Twenty years later, we are Helicopter Parents, frantically texting our college-age kids at 1pm because they are not returning our 17 frantic phone calls and we haven’t heard from them since 8 am and can’t track debit-card usage of our joint parent-kid account to look for late-night pizza indiscretions (and therefore evidence of said child’s continued safe existence) because the bank’s server is down. Oh yes. this stuff happens. And we get there from newborn I-am-your-world to college I-still-want-to-be-your-world because we haven’t learned to fully wear our hearts and trust that love comes back to us when it does.
This is one very big way we get trapped. We think we must suffer, sacrifice, and be responsible in order to be loving. I used to think that. I am learning not to.
What is in your heart is a gift.
The other day I told a friend how much I treasure our relationship. She had just shared with me her emailed account of a very vulnerable experience. All she did was share. She did not ask what I thought about it. She only told me about something that happened in her life. I wrote back and told her what a gift she is, that I so appreciate her way of being with me and what a gift it is for me. Her sharing — and being vulnerable — was a gift. She expected nothing in return except perhaps the hope and desire that I receive what she shared.
She wore her heart.
I used to believe I had to sacrifice and take responsibility for my children’s well-being. I now practice wearing my heart.

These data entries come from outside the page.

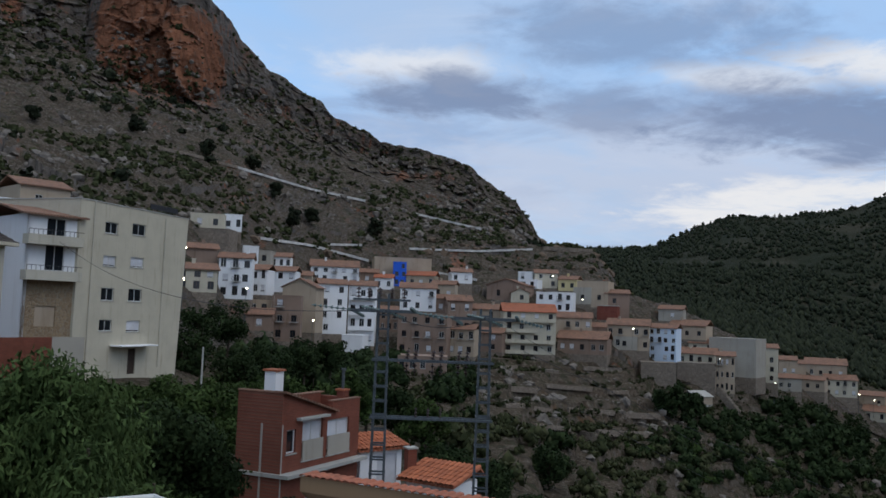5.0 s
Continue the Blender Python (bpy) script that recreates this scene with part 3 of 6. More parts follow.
def window(parent, q, m, kind="dark", name="window", t=0.25):
    """A window in the opening q = (x0, x1, z0, z1) of a wall whose outer face is m's xz plane."""
    w, h = round(q[1] - q[0], 2), round(q[3] - q[2], 2)
    at = m @ Matrix.Translation((q[0], 0.1, q[2]))
    f = 0.06

    def frame_mesh():
        b = bmesh.new()
        panel(b, w, h, [(f, w / 2 - 0.03, f, h - f), (w / 2 + 0.03, w - f, f, h - f)] if w > 0.7 else [(f, w - f, f, h - f)], Matrix(), 0.06)
        bmesh.ops.remove_doubles(b, verts=b.verts, dist=0.0005)
        return b

    if kind == "shutter":
        win = mesh_part(name, shared(("shutter", w, h), frame_mesh, M_SHUTTER), None, parent, "brown louvred shutter", at)
        n = max(int(h / 0.09), 3)
        half = w / 2 - 0.03 - f
        me = shared(("slat", w), lambda: boxes((0, half, -0.006, 0.006, -0.048, 0.048)), M_SHUTTER)
        for x0 in (f, w / 2 + 0.03):
            for i in range(n):
                mesh_part("slat", me, None, win, "", pose(x0, 0.03, f + (h - 2 * f) * (i + 0.5) / n, 35))
    elif kind == "roller":
        win = mesh_part(name, shared(("frame_w", w, h), frame_mesh, M_FRAME), None, parent, "", at)
        cut = h * 0.55 if h > 1.6 else h * 0.8

        def roll():
            b = bmesh.new()
            n = int(cut / 0.06)
            edge = [(0.012 if k % 2 else 0.028, h - f - cut * k / (2 * n)) for k in range(2 * n + 1)]
            prism(b, edge + [(0.045, h - f - cut), (0.045, h - f)], f, w - f, Matrix(((0, 1, 0, 0), (1, 0, 0, 0), (0, 0, 1, 0), (0, 0, 0, 1))))
            bmesh.ops.recalc_face_normals(b, faces=b.faces)
            return b
        mesh_part("roller_blind", shared(("roller", w, h), roll, M_ROLLER), None, win, "pale roller blind half down")
        mesh_part("pane", shared(("pane", w, h), lambda: boxes((f, w - f, 0.048, 0.056, f, h - f)), M_GLASS), None, win)
    else:
        fm = {"dark": M_FRAME, "brown": M_SHUTTER}.get(kind, M_FRAME)
        win = mesh_part(name, shared(("frame" + kind, w, h), frame_mesh, fm), None, parent, "", at)
        mesh_part("pane", shared(("pane", w, h), lambda: boxes((f, w - f, 0.03, 0.04, f, h - f)), M_GLASS), None, win)
    if kind != "bare":
        mesh_part("sill", shared(("sill", w), lambda: boxes((-0.06, w + 0.06, -0.16, 0.05, -0.06, -0.005), bevel=0.008), M_CONCRETE), None, win)
    return win


def roof_slab(w, d, over, rise, thick=0.16, ridge=0.5, gable=False):
    """A pitched roof over a w x d plan; ridge: where along the depth the ridge stands."""
    bm = bmesh.new()
    if gable:
        o = [(-over, -rise * 2 * over / w), (w / 2, rise), (w + over, -rise * 2 * over / w)]
        o += [(x, z + thick) for x, z in o[::-1]]
        prism(bm, o, -over, d + over)
    else:
        y1 = d * ridge
        s = rise / max(y1, 0.01)
        o = [(-over, -s * over), (y1, rise), (d + over, rise - (d + over - y1) * rise / max(d - y1, 0.6) if ridge < 0.95 else rise)]
        o += [(x, z + thick) for x, z in o[::-1]]
        prism(bm, o, -over, w + over, Matrix(((0, 1, 0, 0), (1, 0, 0, 0), (0, 0, 1, 0), (0, 0, 0, 1))))
        bmesh.ops.recalc_face_normals(bm, faces=bm.faces)
    return bm


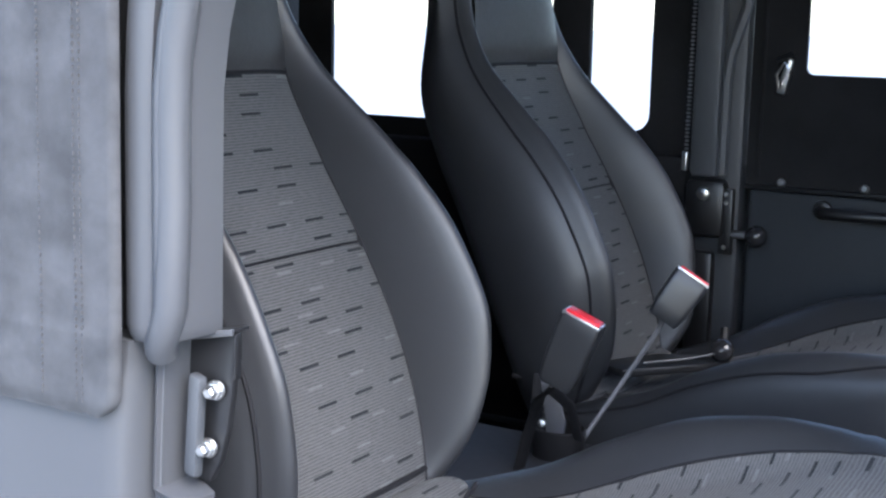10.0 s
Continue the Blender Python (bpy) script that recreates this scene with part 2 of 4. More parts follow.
def thicken(bm, d):
    """Gives a sheet a thickness d behind its normals."""
    bmesh.ops.recalc_face_normals(bm, faces=bm.faces)
    bmesh.ops.solidify(bm, geom=bm.faces[:], thickness=d)
    return bm


def tube(points, r, sides=8, bm=None, closed=False, flat=1.0):
    """A round rod along points; flat squashes it sideways."""
    bm = bm or bmesh.new()
    pts = [Vector(p) for p in points]
    rings = []
    side = None
    for i, p in enumerate(pts):
        a = pts[i - 1] if (i or closed) else p
        b = pts[(i + 1) % len(pts)] if (i < len(pts) - 1 or closed) else p
        t = (b - a).normalized()
        if side is None:
            side = t.orthogonal().normalized()
        side = (side - t * side.dot(t)).normalized()
        up = t.cross(side)
        rr = r(i / max(len(pts) - 1, 1)) if callable(r) else r
        rings.append([bm.verts.new(p + side * math.cos(2 * math.pi * k / sides) * rr + up * math.sin(2 * math.pi * k / sides) * rr * flat) for k in range(sides)])
    pairs = list(zip(rings, rings[1:])) + ([(rings[-1], rings[0])] if closed else [])
    for a, b in pairs:
        for k in range(sides):
            bm.faces.new((a[k], a[(k + 1) % sides], b[(k + 1) % sides], b[k]))
    if not closed:
        bm.faces.new(rings[0][::-1])
        bm.faces.new(rings[-1])
    return bm


def box(x0, x1, y0, y1, z0, z1, r=0.004, seg=2, bm=None):
    """A box with rounded edges."""
    bm = bm or bmesh.new()
    made = bmesh.ops.create_cube(bm, size=1.0, matrix=Matrix.LocRotScale(((x0 + x1) / 2, (y0 + y1) / 2, (z0 + z1) / 2), None, (x1 - x0, y1 - y0, z1 - z0)))
    if r:
        edges = list({e for v in made["verts"] for e in v.link_edges})
        bmesh.ops.bevel(bm, geom=edges, offset=r, segments=seg, profile=0.5, affect="EDGES")
    return bm


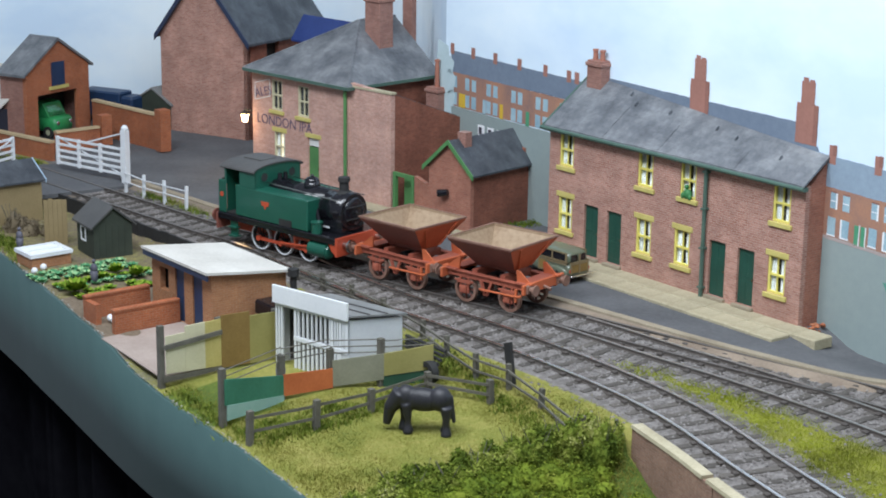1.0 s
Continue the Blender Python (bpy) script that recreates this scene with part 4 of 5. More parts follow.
part("roof", prism([(1.5, -0.1, 2.72), (-0.2, -0.1, 1.68), (-0.2, -0.1, 1.58), (1.5, -0.1, 2.6)], (0, 2.4, 0)), FELT, dk)
lorry = thing("lorry", -32.2, -1.9, -0.1, 25, "dark blue lorry standing behind the yard wall", "lorry")
lorry.scale = (0.7, 0.7, 0.82)
part("body", box(-1.8, 1.8, -0.8, 0.8, 0.5, 2.1, None, 0.1), BLUE, lorry)
part("cab", box(1.8, 2.9, -0.75, 0.75, 0.4, 1.9, None, 0.15), BLUE, lorry)
for x in (-1.2, 2.2):
    for y in (-0.75, 0.75):
        part("wheel", ring(x, y, 0.42, 0.42, 0.12, 0.3), TYRE, lorry)


# ---- the train, standing on the running line ----
def on_line(x):
    """Place and heading on the running line."""
    p, w = curve_points(MAIN, 0.3)
    return x, float(np.interp(x, p[:, 0], p[:, 1])), math.degrees(math.atan2(float(np.interp(x, p[:, 0], w[:, 1])), float(np.interp(x, p[:, 0], w[:, 0]))))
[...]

Wearing your heart? What does that look like?
Here are some ways I practice wearing my heart with Soulmate:
- Being true.
- Being vulnerable.
- Saying what you feel.
- Saying what you want.
- Holding yourself accountable.
- Being 100% responsible for You.
- Trusting the other person.
- Letting go.
Start with the Responsibility Trap. Where in your life have you taken Erroneous Responsibility for the experiences of someone else?